Work instructions
Return verbatim the inclusive range of lines running from the line that contains "for path, value" to the line that contains "scene.view_settings.keyframe_insert(path, frame=frame(t))". Omit every other line.

[Source records]
┄┄┄┄┄┄┄┄┄┄

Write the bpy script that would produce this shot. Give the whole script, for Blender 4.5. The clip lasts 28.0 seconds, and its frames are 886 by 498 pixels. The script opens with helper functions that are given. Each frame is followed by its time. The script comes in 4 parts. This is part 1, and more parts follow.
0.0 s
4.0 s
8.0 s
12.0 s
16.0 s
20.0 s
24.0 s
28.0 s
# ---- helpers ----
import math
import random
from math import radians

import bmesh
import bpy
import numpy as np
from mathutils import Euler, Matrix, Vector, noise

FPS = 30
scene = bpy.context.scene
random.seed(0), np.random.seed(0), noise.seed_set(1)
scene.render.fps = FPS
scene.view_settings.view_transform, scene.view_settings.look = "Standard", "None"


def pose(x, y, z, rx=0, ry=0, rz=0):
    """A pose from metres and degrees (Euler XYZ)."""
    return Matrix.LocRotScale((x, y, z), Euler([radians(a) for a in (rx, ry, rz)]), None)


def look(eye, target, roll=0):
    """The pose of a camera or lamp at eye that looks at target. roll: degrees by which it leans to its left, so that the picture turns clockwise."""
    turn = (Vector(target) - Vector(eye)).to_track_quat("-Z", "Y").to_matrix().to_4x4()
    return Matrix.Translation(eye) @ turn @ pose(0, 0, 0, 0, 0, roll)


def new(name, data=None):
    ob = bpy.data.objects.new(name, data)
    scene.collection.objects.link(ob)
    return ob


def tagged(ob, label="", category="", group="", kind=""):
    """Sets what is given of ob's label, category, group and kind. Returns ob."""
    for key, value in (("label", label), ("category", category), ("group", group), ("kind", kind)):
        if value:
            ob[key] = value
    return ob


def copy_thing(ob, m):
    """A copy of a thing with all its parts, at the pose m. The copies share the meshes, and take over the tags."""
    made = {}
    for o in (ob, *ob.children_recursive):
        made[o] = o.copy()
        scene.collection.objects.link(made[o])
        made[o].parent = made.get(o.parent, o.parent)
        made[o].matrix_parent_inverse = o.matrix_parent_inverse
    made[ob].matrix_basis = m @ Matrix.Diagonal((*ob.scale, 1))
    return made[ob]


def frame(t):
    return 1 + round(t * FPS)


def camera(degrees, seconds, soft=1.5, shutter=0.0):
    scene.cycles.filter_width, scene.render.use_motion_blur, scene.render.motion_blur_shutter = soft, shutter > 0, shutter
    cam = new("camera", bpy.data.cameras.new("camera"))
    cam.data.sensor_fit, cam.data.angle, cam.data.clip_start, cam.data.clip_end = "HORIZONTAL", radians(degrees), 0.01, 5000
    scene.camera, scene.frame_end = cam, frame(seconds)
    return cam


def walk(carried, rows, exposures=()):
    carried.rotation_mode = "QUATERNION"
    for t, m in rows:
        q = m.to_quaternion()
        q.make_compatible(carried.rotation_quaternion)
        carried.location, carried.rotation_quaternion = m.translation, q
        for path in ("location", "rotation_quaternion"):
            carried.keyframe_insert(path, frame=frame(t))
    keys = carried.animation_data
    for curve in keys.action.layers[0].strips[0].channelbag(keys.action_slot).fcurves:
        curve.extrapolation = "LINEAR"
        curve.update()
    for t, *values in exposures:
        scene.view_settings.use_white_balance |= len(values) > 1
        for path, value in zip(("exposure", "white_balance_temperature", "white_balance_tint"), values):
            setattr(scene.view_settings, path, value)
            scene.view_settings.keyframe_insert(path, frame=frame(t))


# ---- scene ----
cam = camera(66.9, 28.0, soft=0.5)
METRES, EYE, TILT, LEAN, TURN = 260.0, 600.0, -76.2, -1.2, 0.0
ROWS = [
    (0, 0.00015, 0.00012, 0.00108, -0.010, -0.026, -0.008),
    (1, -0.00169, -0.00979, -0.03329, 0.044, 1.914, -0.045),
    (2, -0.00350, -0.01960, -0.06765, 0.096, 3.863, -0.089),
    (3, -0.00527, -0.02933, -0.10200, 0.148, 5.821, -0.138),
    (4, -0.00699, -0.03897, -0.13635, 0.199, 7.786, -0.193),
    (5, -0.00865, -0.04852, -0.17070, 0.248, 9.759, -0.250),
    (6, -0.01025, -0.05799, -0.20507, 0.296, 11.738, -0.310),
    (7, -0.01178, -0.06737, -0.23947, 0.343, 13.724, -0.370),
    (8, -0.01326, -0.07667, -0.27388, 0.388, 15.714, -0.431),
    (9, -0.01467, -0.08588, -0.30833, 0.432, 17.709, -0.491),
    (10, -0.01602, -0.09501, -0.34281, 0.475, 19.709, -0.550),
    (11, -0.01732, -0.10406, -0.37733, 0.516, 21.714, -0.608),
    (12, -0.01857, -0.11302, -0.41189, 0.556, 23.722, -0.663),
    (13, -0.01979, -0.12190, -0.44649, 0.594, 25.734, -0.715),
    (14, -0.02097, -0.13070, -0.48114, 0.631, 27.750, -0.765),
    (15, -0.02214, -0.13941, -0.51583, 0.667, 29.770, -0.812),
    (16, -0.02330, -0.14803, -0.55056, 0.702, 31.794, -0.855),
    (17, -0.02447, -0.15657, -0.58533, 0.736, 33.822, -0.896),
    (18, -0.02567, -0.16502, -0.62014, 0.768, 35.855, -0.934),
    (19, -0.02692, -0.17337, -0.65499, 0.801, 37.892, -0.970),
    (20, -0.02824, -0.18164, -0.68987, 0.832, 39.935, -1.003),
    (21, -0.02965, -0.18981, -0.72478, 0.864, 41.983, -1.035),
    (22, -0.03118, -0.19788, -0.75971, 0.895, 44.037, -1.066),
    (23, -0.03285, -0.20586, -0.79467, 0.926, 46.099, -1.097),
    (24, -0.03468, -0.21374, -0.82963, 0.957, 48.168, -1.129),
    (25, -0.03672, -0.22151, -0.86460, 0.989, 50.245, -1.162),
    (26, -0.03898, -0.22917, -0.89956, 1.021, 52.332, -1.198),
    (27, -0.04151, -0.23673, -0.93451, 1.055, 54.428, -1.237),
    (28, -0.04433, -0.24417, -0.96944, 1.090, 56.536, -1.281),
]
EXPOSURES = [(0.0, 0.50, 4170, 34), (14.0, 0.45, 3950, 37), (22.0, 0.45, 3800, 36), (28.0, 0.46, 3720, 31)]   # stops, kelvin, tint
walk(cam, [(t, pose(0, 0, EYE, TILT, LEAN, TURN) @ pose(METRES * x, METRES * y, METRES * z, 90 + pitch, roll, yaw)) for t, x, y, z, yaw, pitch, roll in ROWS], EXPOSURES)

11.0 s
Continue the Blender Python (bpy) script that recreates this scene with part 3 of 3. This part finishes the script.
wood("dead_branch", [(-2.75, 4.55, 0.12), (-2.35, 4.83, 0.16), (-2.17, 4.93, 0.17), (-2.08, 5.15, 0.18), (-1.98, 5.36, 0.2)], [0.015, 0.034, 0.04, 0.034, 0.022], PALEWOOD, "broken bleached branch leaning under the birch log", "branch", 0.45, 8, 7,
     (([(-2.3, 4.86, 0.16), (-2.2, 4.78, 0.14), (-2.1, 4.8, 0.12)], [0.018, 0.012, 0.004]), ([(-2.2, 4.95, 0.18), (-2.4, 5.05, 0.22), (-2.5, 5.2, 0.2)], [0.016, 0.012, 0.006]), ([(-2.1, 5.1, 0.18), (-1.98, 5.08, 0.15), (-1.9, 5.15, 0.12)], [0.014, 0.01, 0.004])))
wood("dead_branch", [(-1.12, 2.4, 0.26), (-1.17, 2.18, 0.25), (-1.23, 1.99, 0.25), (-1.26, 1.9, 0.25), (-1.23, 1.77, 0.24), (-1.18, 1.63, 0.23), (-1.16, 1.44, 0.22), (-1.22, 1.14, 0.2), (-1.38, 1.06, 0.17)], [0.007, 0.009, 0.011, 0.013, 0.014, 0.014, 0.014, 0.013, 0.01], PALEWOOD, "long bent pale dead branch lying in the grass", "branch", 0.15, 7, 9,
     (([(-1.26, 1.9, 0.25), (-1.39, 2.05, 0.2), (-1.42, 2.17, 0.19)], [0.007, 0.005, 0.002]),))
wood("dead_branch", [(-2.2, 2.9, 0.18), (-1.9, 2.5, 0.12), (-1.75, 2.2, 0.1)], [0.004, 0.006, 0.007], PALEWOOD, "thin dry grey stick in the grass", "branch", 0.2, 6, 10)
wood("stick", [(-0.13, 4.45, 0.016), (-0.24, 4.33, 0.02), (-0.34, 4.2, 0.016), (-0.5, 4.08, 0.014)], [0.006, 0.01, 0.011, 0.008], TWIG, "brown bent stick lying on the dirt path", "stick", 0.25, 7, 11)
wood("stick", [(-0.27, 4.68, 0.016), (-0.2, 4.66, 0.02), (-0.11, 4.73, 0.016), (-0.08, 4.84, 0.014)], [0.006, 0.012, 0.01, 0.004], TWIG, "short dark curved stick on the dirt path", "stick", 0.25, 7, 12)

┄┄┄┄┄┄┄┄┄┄

Right answer
        for path, value in zip(("exposure", "white_balance_temperature", "white_balance_tint"), values):
            setattr(scene.view_settings, path, value)
            scene.view_settings.keyframe_insert(path, frame=frame(t))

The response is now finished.